Брехтовский принцип «отчуждения», нейтрализующий гипнотическую ауру кино и сверхэмоциональное давление мелодраматической фабулы, нисколько, однако, не упрощает для зрителя решение основного этического парадокса.
На тихий американский городок Догвилль времен Великой депрессии спускается «дар небес» — прекрасная во всех отношениях девушка Грейс (Николь Кидман). Дочка умудренного жизнью, безжалостного гангстера, она сбежала от папы в надежде обрести другой — не замешенный на власти и насилии — способ сосуществования с себе подобными. Беззащитная, великодушная, полная благодарности и смирения Грейс — идеальный «пример» для местного философа Тома, находящего удовлетворение своим амбициям «духовного лидера» в том, чтобы вести к сияющим моральным высотам городское «сплоченное большинство». Том утверждает, что Грейс для Догвилля — проверка на вшивость типа: способны ли эти простые люди с благодарностью принять «Божий дар». Красавица блондинка с растрепанными волосами, в дешевом платьице и спущенных чулках, нежная Золушка с распухшими от тяжелой работы руками, Грейс — этакая Поллианна, героиня нравоучительно-сентиментальных американских книжек про то, что, если верить в добро и видеть в людях самое лучшее, рай непременно воцарится в одном отдельно взятом маленьком городке.

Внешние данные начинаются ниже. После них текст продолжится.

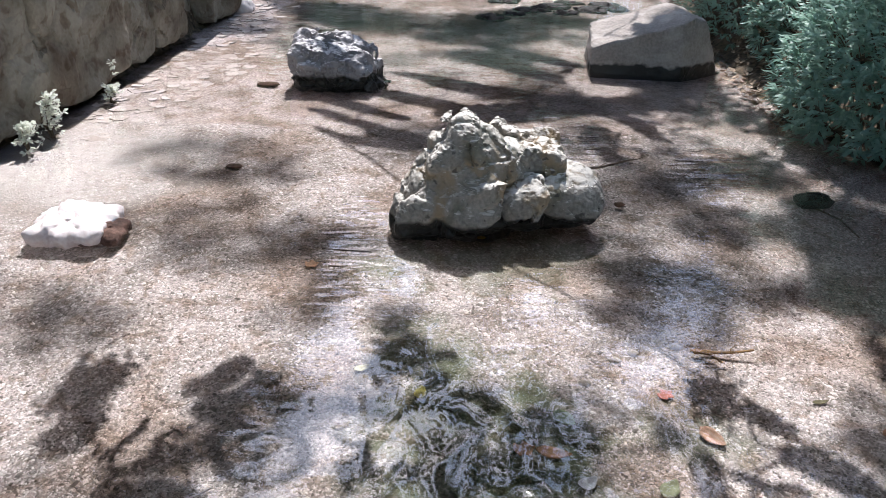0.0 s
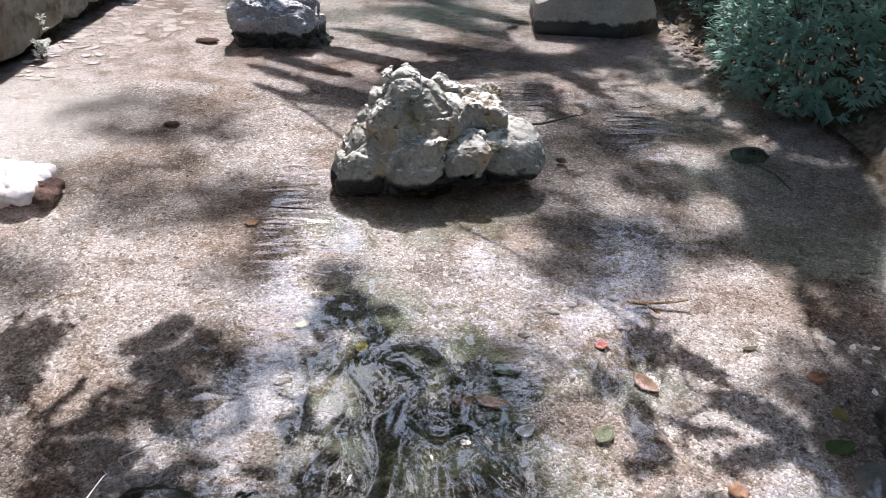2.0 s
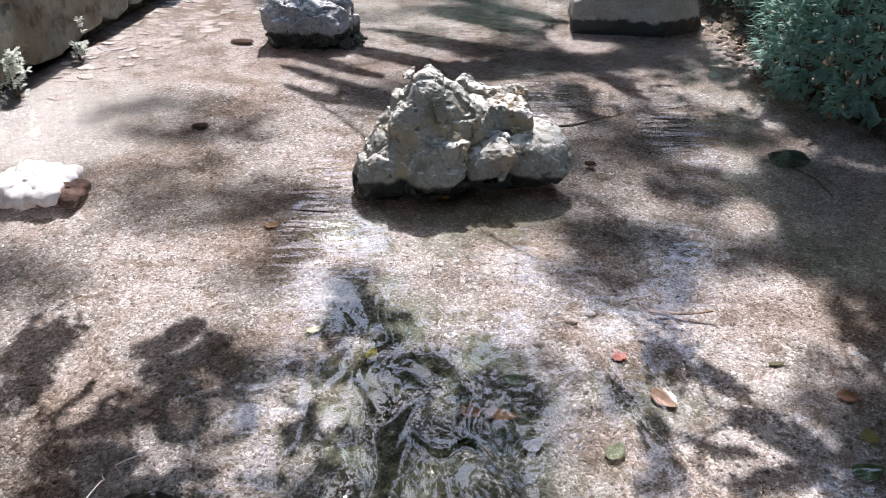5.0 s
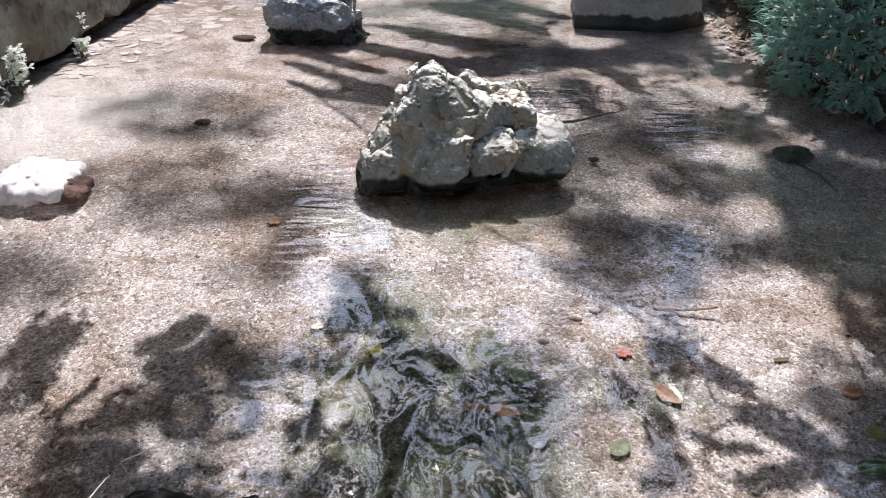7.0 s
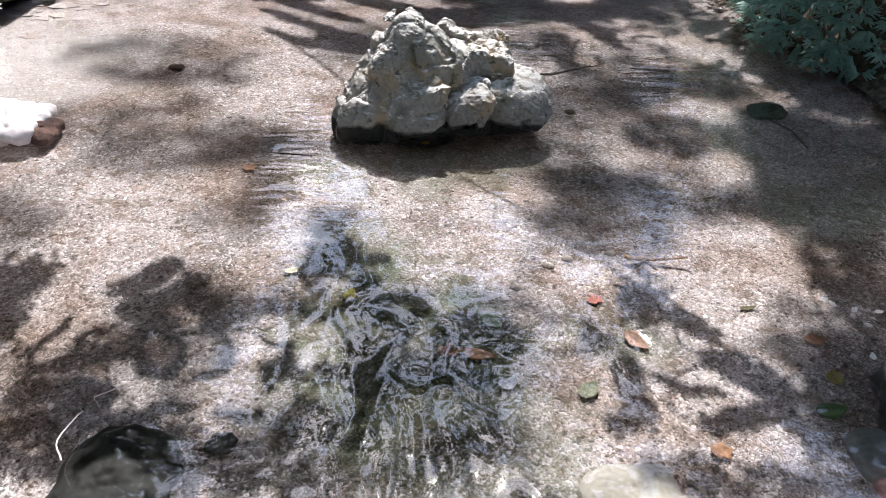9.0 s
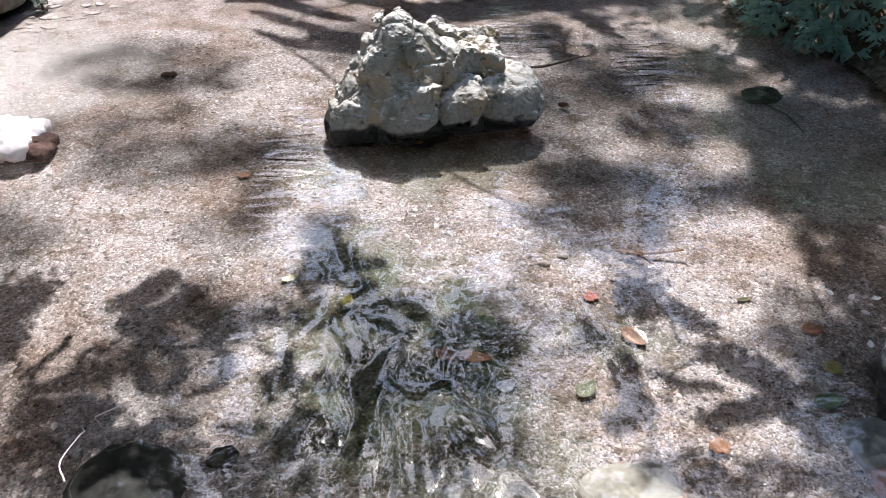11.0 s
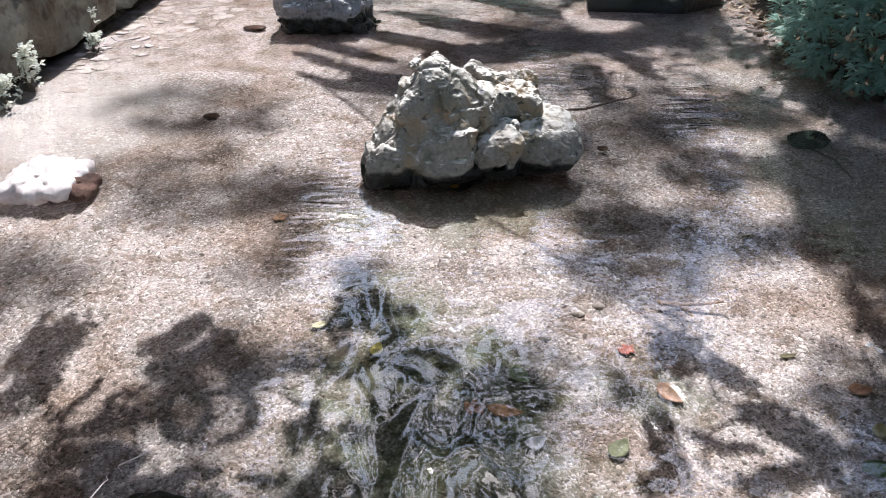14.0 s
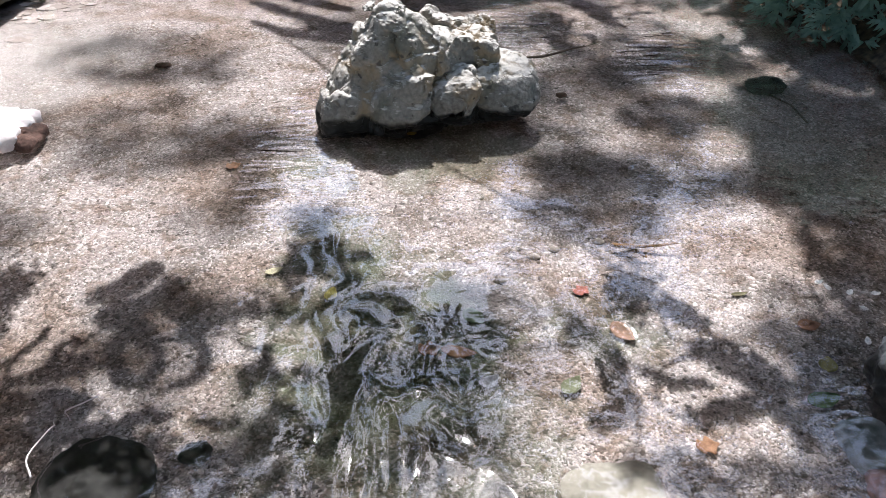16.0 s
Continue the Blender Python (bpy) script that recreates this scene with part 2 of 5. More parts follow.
ROCK = wet_band(toplit(stained(mat("pitted_limestone", (0.36, 0.335, 0.295), (0.21, 0.195, 0.17), 9, 60, 0.92, 0.8, 0.012, grain=0.5, sharp=0.12),
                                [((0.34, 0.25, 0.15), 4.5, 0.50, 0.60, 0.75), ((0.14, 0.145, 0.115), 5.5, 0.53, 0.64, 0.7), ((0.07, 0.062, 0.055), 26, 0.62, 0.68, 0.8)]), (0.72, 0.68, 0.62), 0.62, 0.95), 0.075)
ROCK_GREY = wet_band(toplit(stained(mat("grey_stone", (0.33, 0.315, 0.32), (0.20, 0.19, 0.195), 6, 60, 0.9, 0.8, 0.012), [((0.12, 0.11, 0.11), 20, 0.6, 0.68, 0.7)]), (0.70, 0.67, 0.66), 0.75, 1.0), 0.085)
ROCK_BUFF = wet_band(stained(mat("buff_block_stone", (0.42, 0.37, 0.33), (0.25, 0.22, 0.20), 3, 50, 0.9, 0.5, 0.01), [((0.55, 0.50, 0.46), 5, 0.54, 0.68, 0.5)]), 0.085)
PALE = mat("pale_limestone", (0.8, 0.74, 0.72), (0.62, 0.52, 0.5), 9, 60, 0.9, 0.4, 0.008)
RUST = mat("rusty_sandstone", (0.15, 0.085, 0.065), (0.05, 0.03, 0.024), 14, 70, 0.9, 0.9, 0.012)
DARK_STONE = mat("dark_wet_stone", (0.04, 0.037, 0.034), (0.014, 0.013, 0.012), 8, 60, 0.8, 0.4, 0.008)
WALL = mat("old_lime_wall_stone", (0.30, 0.275, 0.225), (0.13, 0.11, 0.085), 4, 40, 0.95, 0.5, 0.02, grain=0.2, sharp=0.16)
LEAF = mat("shrub_leaf", (0.36, 0.52, 0.43), (0.18, 0.30, 0.24), 3, 20, 0.45, 0.1, 0.002)


def translucent(m, share):
    """Lets light through thin leaves."""
    n, l = m.node_tree.nodes, m.node_tree.links
    b = n["Principled BSDF"]
    tr = n.new("ShaderNodeBsdfTranslucent")
    l.new(b.inputs["Base Color"].links[0].from_socket, tr.inputs["Color"])
    mx = n.new("ShaderNodeMixShader")
    mx.inputs[0].default_value = share
    l.new(b.outputs[0], mx.inputs[1])
    l.new(tr.outputs[0], mx.inputs[2])
    l.new(mx.outputs[0], n["Material Output"].inputs["Surface"])
    return m


translucent(LEAF, 0.45)
CANOPY = mat("canopy_leaf", (0.07, 0.13, 0.035), (0.04, 0.08, 0.02), 2, 12, 0.6, 0.1, 0.002)
BARK = mat("bark", (0.16, 0.12, 0.085), (0.07, 0.05, 0.035), 8, 40, 0.9, 0.8, 0.02)
PEBBLE = mat("river_pebble", (0.5, 0.44, 0.39), (0.26, 0.22, 0.19), 9, 60, 0.8, 0.4, 0.004)


def bed_material():
    m = mat("gravel_bed", (0.48, 0.41, 0.39), (0.24, 0.20, 0.18), 5, 55, 0.9, 0.8, 0.012)
    n, l = m.node_tree.nodes, m.node_tree.links
    b = n["Principled BSDF"]
    old = b.inputs["Base Color"].links[0].from_socket
    geo = n.new("ShaderNodeNewGeometry")
    vo = n.new("ShaderNodeTexVoronoi")
    vo.inputs["Scale"].default_value = 120
    l.new(geo.outputs["Position"], vo.inputs["Vector"])
    mp = n.new("ShaderNodeMapRange")
    mp.inputs["To Min"].default_value, mp.inputs["To Max"].default_value = 0.4, 1.42
    l.new(vo.outputs["Color"], mp.inputs["Value"])
    mul = n.new("ShaderNodeVectorMath")
    mul.operation = "SCALE"
    l.new(old, mul.inputs[0])
    l.new(mp.outputs[0], mul.inputs["Scale"])
    l.new(mul.outputs[0], b.inputs["Base Color"])
    return m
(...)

Рай и воцаряется, но ненадолго. По мере того, как жители проникаются сознанием, что за укрывательство беглянки им могут грозить серьезные неприятности, они приходят к выводу: за переживаемое догвилльцами чувство опасности и социального дискомфорта платить должна именно она — Грейс. Жители Догвилля с чисто американским прагматизмом увеличивают «норму эксплуатации», заставляют девушку работать вдвое больше, платят ей вдвое меньше и в конце концов превращают ее в рабыню, с цепью на шее, прикованную к огромному железному маховику их амбиций, низменных плотских желаний, мелочных обид, зависти, ревности и прочих весьма неприглядных человеческих свойств. А когда Грейс, по совету Тома, решается заявить о том, что с ней обращаются, мягко говоря, несправедливо, жители, движимые смутным чувством вины, перебродившей в коллективную ненависть, сдают безответную гостью папе-гангстеру.